The cultural dimensions are equally significant. For KZN’s large Zulu-speaking population, cattle are not merely commodities. They are living repositories of lineage, status, and tradition. The FMD restrictions made it impossible for families to complete lobola negotiations—the payment of cattle in exchange for a bride—without navigating a web of permits and exceptions. Traditional leaders have privately complained for months that the disease controls were undermining customary marriage practices.
Now, those barriers have fallen. A father in Nongoma can once again accept cattle delivered from a suitor’s family in Durban without hours of paperwork. A chief can preside over a ceremony without explaining why the cows arrived in a truck that does not officially exist.
Cautious Optimism
Not everyone is celebrating. Meat processors who rely on export markets note that KZN’s FMD-free status must now be recognized by international trading partners—a process that can take months. The European Union, China, and neighboring countries like Eswatini and Mozambique maintain their own import protocols. Until those are updated, certain markets will remain closed.
“Lifting domestic restrictions is the first step,” said Francois Rossouw, CEO of the Red Meat Producers’ Organisation. “The second step is regaining our export certifications. That is a diplomatic and bureaucratic marathon, not a sprint.”
There is also the lingering question of compensation. Farmers whose herds were culled during the outbreak—a standard disease control measure—have been waiting for payouts from the state. Some have waited over a year.
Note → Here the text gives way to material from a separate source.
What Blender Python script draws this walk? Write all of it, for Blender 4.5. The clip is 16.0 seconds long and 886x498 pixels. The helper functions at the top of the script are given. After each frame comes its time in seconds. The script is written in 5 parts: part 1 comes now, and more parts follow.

Steenhuisen acknowledged the backlog and promised that his department would prioritize outstanding claims, but he offered no specific timeline.
A New Dawn
As the sun set over the KZN midlands on the evening of the announcement, a trailer loaded with 15 weaner calves rolled past a police checkpoint that has been manned for 18 months. The officer on duty waved it through without asking for a permit—because none was required. The driver, a young man named Sipho, honked his horn not once but three times, a signal to no one in particular and everyone at once.
His father, waiting at a feedlot outside Pietermaritzburg, heard the horn before he saw the truck. He smiled—a small, tired, grateful smile. Tonight, the cows would sleep in new grass. Tomorrow, the auction would begin. And for the first time in two years, KZN’s farmers could breathe.
The gates are open. The long wait is over.